Something old, something new: Stella Cella's sustainable fashion aims to change habits

Stella Cella

Stella Cella Source: https://gliese504.myshopify.com

Specialising in 'up-cycling' old garments, Stella Cella aims to build a brand new sustainable clothing brand for Australian consumers, and change the world, one hem at a time.


As a fashion-lover and designer, Stella Cella has a close-up view of some of the industry's biggest challenges. Excessive 'wear-once' consumerism, resulting pollution and the exploitation of workers in developing countries have recently combined to give the fashion world a bad name.

Ms Cella hopes to address those challenges as she develops her own fashion labels with a sustainable focus.

Indeed, the apparel and textile industry ranks as the second largest polluter of our world, right after the oil industry. That is why this 30-year-old Melbourne-based Italian woman has decided to take action and make a difference, one hem at a time.
courtesy of
courtesy of Source: https://gliese504.myshopify.com
Starting at the fashion industry's huge environmental impact, with its constant production and disposal of low-quality, fast-fashion garments, Cella decided to extend the garment life-cycle.
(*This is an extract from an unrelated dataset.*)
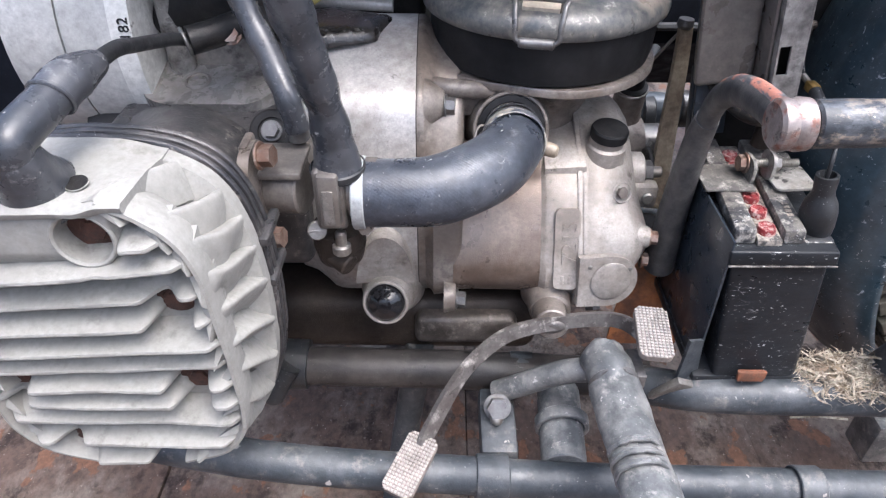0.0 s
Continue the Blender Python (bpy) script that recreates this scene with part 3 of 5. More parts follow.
# peg bracket and folding peg
part("peg_bracket", sweep(spline([(0.060, 0.520, 0.292), (0.085, 0.513, 0.312), (0.12, 0.502, 0.342), (0.150, 0.490, 0.358), (0.166, 0.478, 0.362)], 6), 0.0115, 16), M_PEG, frame_ob)
part("peg_lug", rough_up(sweep(spline([(0.148, 0.508, 0.368), (0.152, 0.485, 0.370), (0.156, 0.455, 0.371)], 5), lambda s: 0.0205 * min(1, (s / 0.3 + 0.1) ** 0.5, ((1 - s) / 0.3 + 0.1) ** 0.5), 22), 0.0026, 80), M_PEG, frame_ob)
part("peg_hinge", block((0.172, 0.470, 0.345), (0.185, 0.505, 0.372), 0.003), M_DARKSTEEL, frame_ob)
part("peg", rough_up(sweep(spline([(0.155, 0.472, 0.366), (0.158, 0.43, 0.364), (0.162, 0.38, 0.362), (0.167, 0.30, 0.360), (0.170, 0.26, 0.359)], 8), lambda s: (0.0232 - 0.001 * s) * min(1, (s / 0.07 + 0.06) ** 0.5), 28, (1.0, 0.78)), 0.0018, 60), M_PEG, frame_ob, "grey foot peg with a rough weld")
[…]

In her two collections, Gliese 504 and Curated Second-Hand, the Piacenza native has combined sartorial skill with environmental consciousness to imagine new designs for ‘old’ garments through a process of up-cycling.
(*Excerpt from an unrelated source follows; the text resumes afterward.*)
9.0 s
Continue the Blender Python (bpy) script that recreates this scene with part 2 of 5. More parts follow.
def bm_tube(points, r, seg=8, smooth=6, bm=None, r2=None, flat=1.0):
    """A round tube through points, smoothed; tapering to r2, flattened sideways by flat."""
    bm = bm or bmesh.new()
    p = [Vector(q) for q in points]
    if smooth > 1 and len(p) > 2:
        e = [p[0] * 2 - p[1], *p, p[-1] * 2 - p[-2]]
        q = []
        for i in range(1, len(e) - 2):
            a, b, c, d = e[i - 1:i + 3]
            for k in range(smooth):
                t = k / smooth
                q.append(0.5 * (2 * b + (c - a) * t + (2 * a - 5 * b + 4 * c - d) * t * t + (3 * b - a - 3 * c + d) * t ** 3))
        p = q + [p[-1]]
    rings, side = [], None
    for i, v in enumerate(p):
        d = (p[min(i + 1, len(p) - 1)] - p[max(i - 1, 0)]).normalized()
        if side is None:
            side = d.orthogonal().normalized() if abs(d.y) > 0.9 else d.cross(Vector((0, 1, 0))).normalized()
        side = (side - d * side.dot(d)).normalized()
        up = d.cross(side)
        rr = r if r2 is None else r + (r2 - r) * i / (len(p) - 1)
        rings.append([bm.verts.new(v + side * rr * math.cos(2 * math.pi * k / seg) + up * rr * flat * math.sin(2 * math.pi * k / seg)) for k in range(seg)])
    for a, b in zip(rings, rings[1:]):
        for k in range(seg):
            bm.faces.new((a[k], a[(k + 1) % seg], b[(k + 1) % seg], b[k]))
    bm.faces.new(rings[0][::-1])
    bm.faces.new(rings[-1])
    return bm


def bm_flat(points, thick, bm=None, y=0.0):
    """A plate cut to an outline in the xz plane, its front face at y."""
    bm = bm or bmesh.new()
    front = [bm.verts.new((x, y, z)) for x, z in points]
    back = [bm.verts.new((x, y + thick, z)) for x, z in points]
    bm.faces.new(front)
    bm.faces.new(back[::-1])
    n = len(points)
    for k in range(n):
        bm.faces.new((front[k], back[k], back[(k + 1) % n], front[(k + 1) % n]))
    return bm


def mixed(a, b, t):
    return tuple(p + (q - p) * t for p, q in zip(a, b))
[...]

In fashion 'recycling' so often means 'down-cycling' - the constant re-use or re-purposing of material which deteriorates its quality - while 'up-cycling' means the creative improvement of those materials. This is done through re-modeling and altering the garment to add functionality.

Every year Australians buy on average 27 kilograms of new textiles, and discard 23 of those kilograms into landfill. Two thirds of those discarded garments are composed of man-made synthetic fibres that take extraordinary amounts of time to break down.
Gliese 504
Gliese 504 Source: Supplied
Giving a second life to a skirt, shirt or blazer reduces the overall environmental impact that results from impulsive purchasing behaviors and a throw-away culture.
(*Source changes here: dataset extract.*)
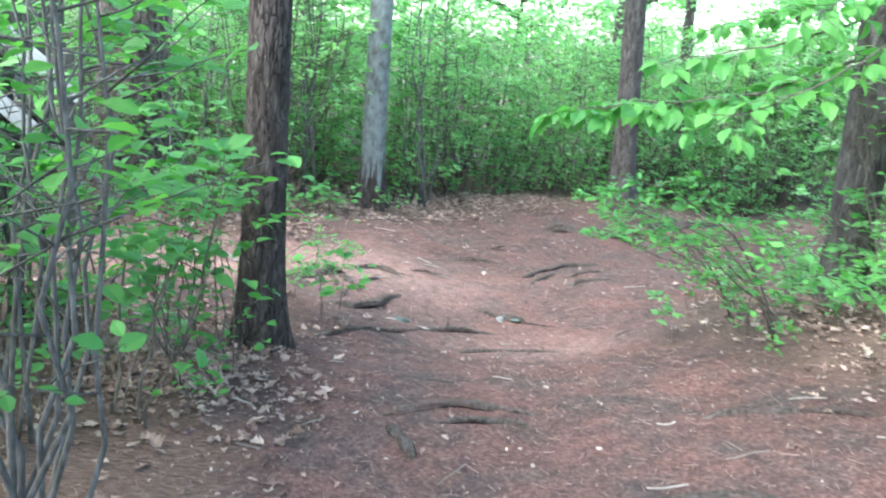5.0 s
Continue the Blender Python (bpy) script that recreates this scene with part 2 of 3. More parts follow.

“The hope is that in 20 to 30 years we will only produce garments that enter into potentially infinite lifecycles, where nothing is wasted but continuously reused,” says Cella.

In her 20s, Cella was an impulsive buyer herself, much like other young adults. Yet she eventually couldn’t afford to keep buying new garments, so she started to take sewing lessons from a seamstress to modernize her own clothes.

Besides teaching sewing and alteration techniques to others, the seamstress opened her eyes to the environmental and ethical implications of the modern apparel industry. That was the beginning of her journey toward a more sustainable fashion.

“There are techniques to fight an impulsive purchasing behavior," she says. "Without having to own a wardrobe that has 100 per cent second-hand or up-cycled [clothing], already 20 per cent would have a great positive environmental impact.”  

Cella's garments are sourced in different ways, including from charity stores and direct donations. In some cases they are donated by migrants returning to their home countries after years spent in Australia, who realise they might not need all the garments they have accumulated over the years.